2017年4月22日 BABEL展

東京都美術館で開催中のBABEL展に行ってきました。日本では滅多に見られないネーデルランド地方の彫刻や、鬼才ヒエロニムス・ボスの作品などがてんこ盛り、といった感じです。資料系は少なく絵画作品がとても多いので退屈せずに楽しめる構成でした。

今回感じたこと
1 ネーデルランド地方(今のベルギーとオランダ地域)の絵画の精緻さに驚きました。人が描いたのではなく神が創った作品だとしたいばかりに、極限まで筆の痕跡を消す画家の執念に圧倒されます。宗教画全盛の頃はもちろん、イタリアルネサンスの影響で画題が肖像やギリシャ神話に変わっていっても、彼らの持つ精緻さの追求という基本態度は変わっていなかったように思えます。無名の画家から本展の主役ブリューゲルまで貫く、ネーデルランド地方絵画の真髄を垣間見れました。

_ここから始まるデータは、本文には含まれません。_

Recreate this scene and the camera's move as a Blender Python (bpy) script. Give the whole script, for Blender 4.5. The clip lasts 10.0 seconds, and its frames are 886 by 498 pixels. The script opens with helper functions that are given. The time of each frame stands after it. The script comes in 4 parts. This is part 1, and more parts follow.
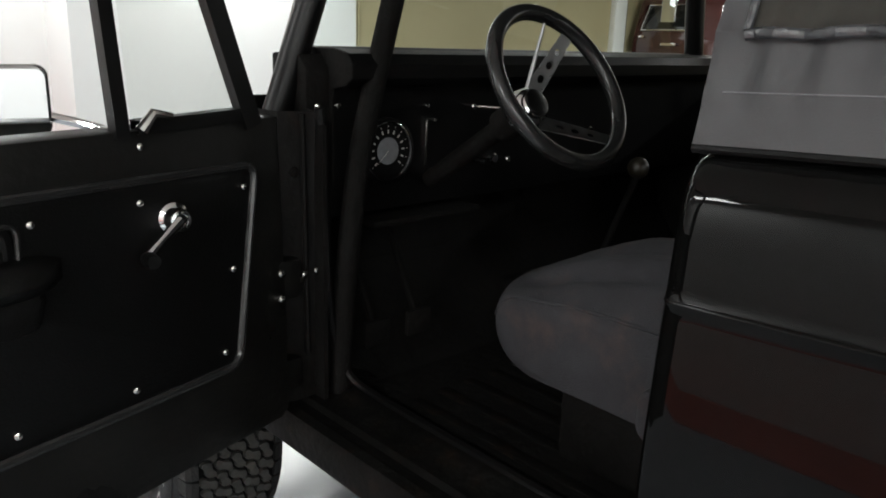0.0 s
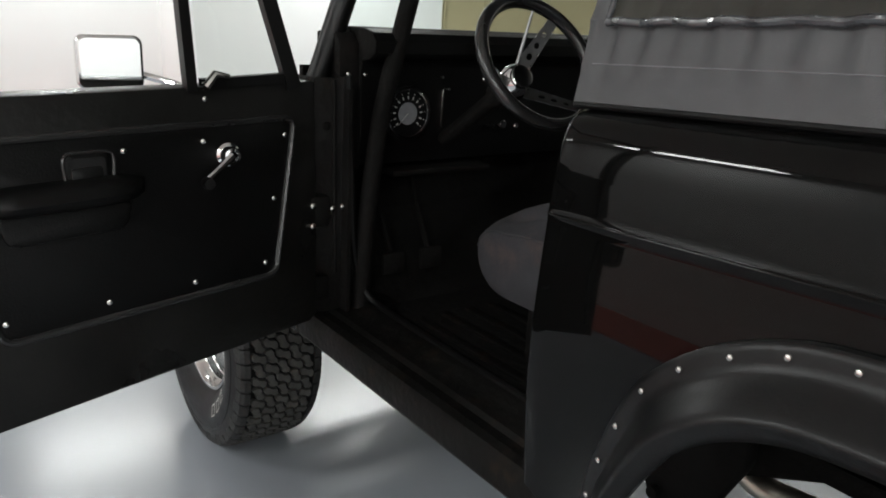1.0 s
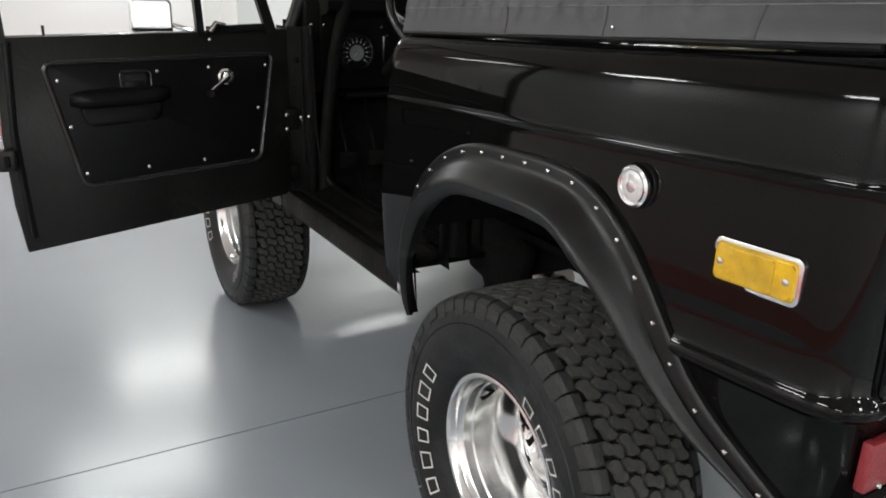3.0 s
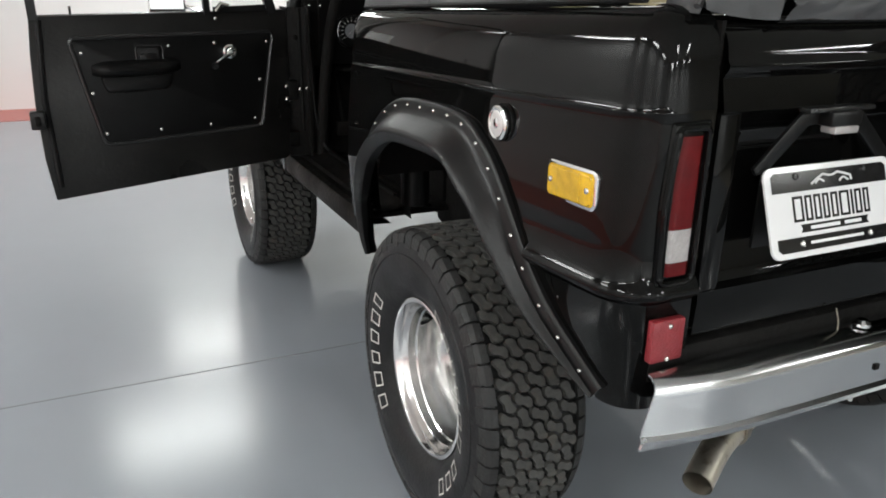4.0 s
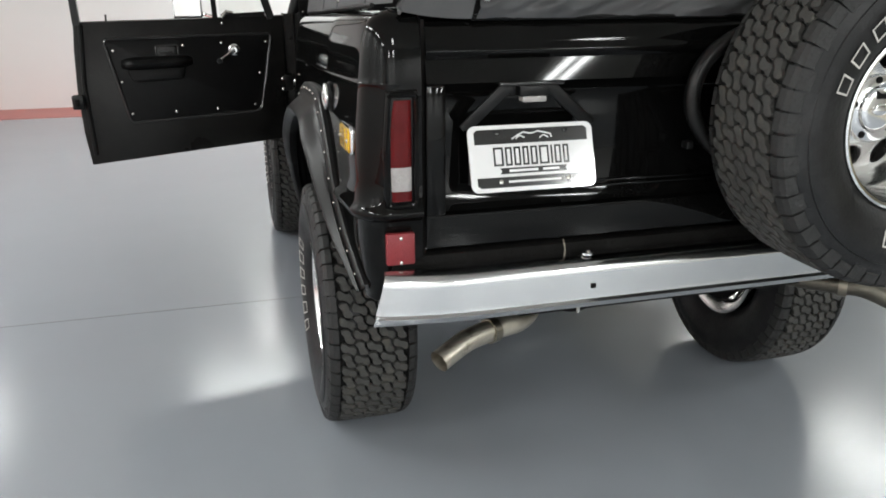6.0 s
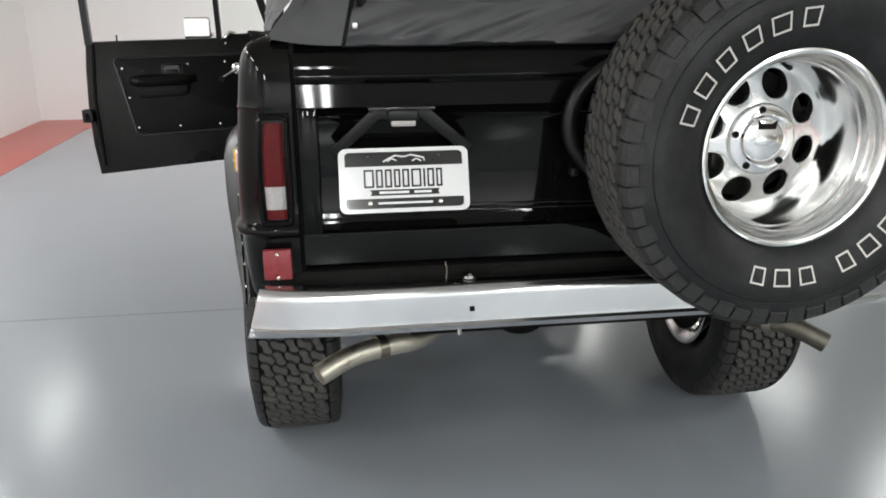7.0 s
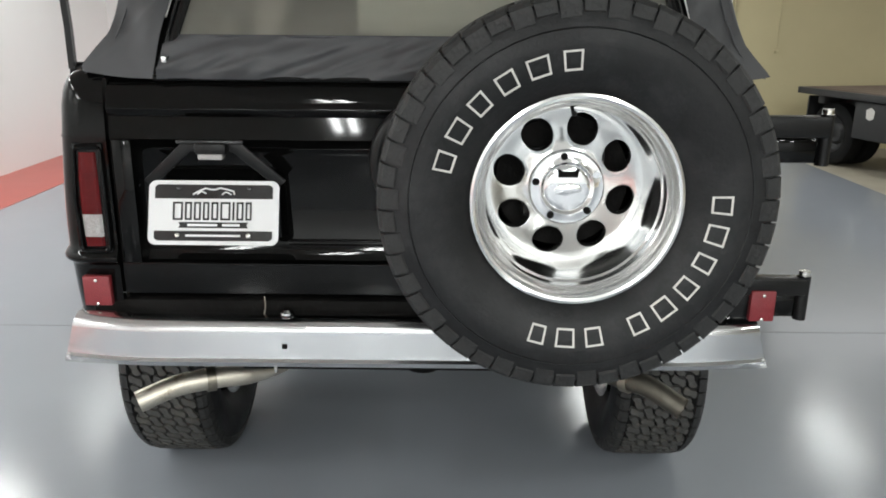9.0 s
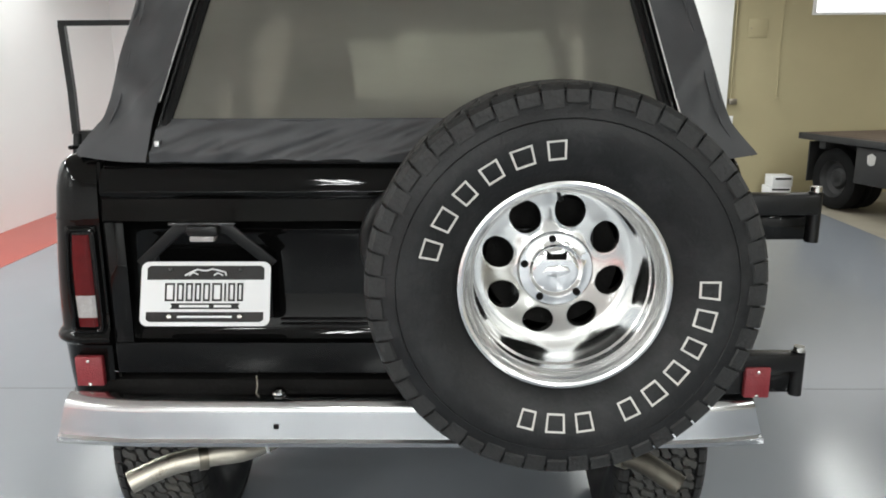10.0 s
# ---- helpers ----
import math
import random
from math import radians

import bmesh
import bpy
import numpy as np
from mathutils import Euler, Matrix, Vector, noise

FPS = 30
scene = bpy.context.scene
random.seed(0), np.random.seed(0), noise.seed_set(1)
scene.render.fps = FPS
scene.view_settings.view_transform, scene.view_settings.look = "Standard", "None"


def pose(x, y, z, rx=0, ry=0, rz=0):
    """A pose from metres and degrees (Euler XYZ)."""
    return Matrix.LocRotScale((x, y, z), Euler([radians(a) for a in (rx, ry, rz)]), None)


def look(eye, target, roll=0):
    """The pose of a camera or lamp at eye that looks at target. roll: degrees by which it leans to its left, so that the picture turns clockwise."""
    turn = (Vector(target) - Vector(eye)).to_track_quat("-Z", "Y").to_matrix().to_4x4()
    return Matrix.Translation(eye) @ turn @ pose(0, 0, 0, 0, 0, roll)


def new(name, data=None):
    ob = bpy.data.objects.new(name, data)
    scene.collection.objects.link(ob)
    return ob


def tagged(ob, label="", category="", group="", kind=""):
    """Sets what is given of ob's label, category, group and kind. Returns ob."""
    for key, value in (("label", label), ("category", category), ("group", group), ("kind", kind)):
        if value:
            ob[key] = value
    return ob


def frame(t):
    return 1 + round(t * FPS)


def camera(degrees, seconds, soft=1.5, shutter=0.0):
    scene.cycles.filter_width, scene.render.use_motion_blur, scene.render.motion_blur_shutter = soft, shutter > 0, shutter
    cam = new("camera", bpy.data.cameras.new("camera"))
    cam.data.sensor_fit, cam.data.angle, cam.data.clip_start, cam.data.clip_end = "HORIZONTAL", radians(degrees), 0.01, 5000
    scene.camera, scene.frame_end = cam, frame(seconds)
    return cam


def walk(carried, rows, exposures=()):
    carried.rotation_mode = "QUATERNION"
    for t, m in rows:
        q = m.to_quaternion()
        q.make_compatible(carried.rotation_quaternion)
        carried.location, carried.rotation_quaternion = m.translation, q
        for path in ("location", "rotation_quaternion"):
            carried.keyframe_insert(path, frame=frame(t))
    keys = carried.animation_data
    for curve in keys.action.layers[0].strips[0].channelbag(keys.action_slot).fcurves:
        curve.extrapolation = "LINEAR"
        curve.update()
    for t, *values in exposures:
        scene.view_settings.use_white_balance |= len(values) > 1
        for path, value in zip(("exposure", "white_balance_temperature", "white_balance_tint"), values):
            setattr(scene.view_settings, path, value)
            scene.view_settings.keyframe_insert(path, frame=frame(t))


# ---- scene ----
cam = camera(59.5, 10.0, 1.8)
PATH = [
    (0, (-1.601, 0.273, 1.425), (-0.284, 1.683, 0.901), 1.9),
    (0.5, (-1.624, 0.051, 1.445), (-0.442, 1.562, 0.882), 2.7),
    (1, (-1.676, -0.144, 1.434), (-0.547, 1.405, 0.862), 2.9),
    (1.5, (-1.742, -0.376, 1.432), (-0.652, 1.194, 0.845), 2.5),
    (1.8, (-1.765, -0.521, 1.433), (-0.707, 1.065, 0.83), 2.5),
    (2, (-1.761, -0.637, 1.428), (-0.735, 0.969, 0.82), 2.6),
    (2.5, (-1.778, -0.893, 1.431), (-0.794, 0.732, 0.805), 2.4),
    (2.7, (-1.809, -1.013, 1.434), (-0.822, 0.61, 0.809), 2.3),
    (3.8, (-1.653, -1.462, 1.433), (-0.812, 0.209, 0.726), 0.8),
    (4, (-1.647, -1.584, 1.405), (-0.829, 0.117, 0.744), 1.1),
    (4.5, (-1.713, -1.872, 1.413), (-0.89, -0.168, 0.765), 1.4),
    (5, (-1.632, -2.113, 1.413), (-0.888, -0.373, 0.766), 0.6),
    (5.2, (-1.546, -2.212, 1.418), (-0.862, -0.448, 0.769), 0.3),
    (6.3, (-1.011, -2.399, 1.435), (-0.551, -0.564, 0.787), 0.1),
    (6.5, (-0.913, -2.429, 1.442), (-0.497, -0.581, 0.8), 0.1),
    (7, (-0.626, -2.523, 1.458), (-0.362, -0.64, 0.839), -0.2),
    (7.5, (-0.418, -2.55, 1.469), (-0.211, -0.657, 0.858), 0.0),
    (8, (-0.19, -2.527, 1.471), (-0.056, -0.627, 0.86), 0.2),
    (8.5, (-0.018, -2.51, 1.481), (0.046, -0.604, 0.877), 0.4),
    (9, (0.094, -2.511, 1.485), (0.09, -0.591, 0.922), 0.5),
    (9.5, (0.122, -2.506, 1.52), (0.106, -0.573, 1.005), 0.4),
    (10, (0.133, -2.489, 1.575), (0.11, -0.544, 1.113), -0.2),
]
walk(cam, [(t, look(eye, target, roll)) for t, eye, target, roll in PATH], [(0, -0.12), (2.7, -0.12), (4.0, 0.0), (10, 0.0)])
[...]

2 ボスの作品の模倣版画と、それの影響下にあったブリューゲルの版画が非常に面白かったです。両者の作品に見られる、奇想という言葉だけでは浅く聞こえてしまうほどの濃密な構想には脱帽。七つの大罪や金の戦いといった作品群に見られる、傑出した想像性と寓意を巧みに含ませる思想性は観ていてただただ凄いなと思うばかりでした。目玉のバベルの塔も素晴らしい作品でしたが第一印象が小さい!笑 でしたので、ブリューゲルの版画が特に印象に残りました。

洗練、調和、安定、という私たちが思う西洋美術のかたちとは違う、雑多、怪奇な作品たち。ヨーロッパ美術を流れるもうひとつの系譜に出会えたいい機会となりました。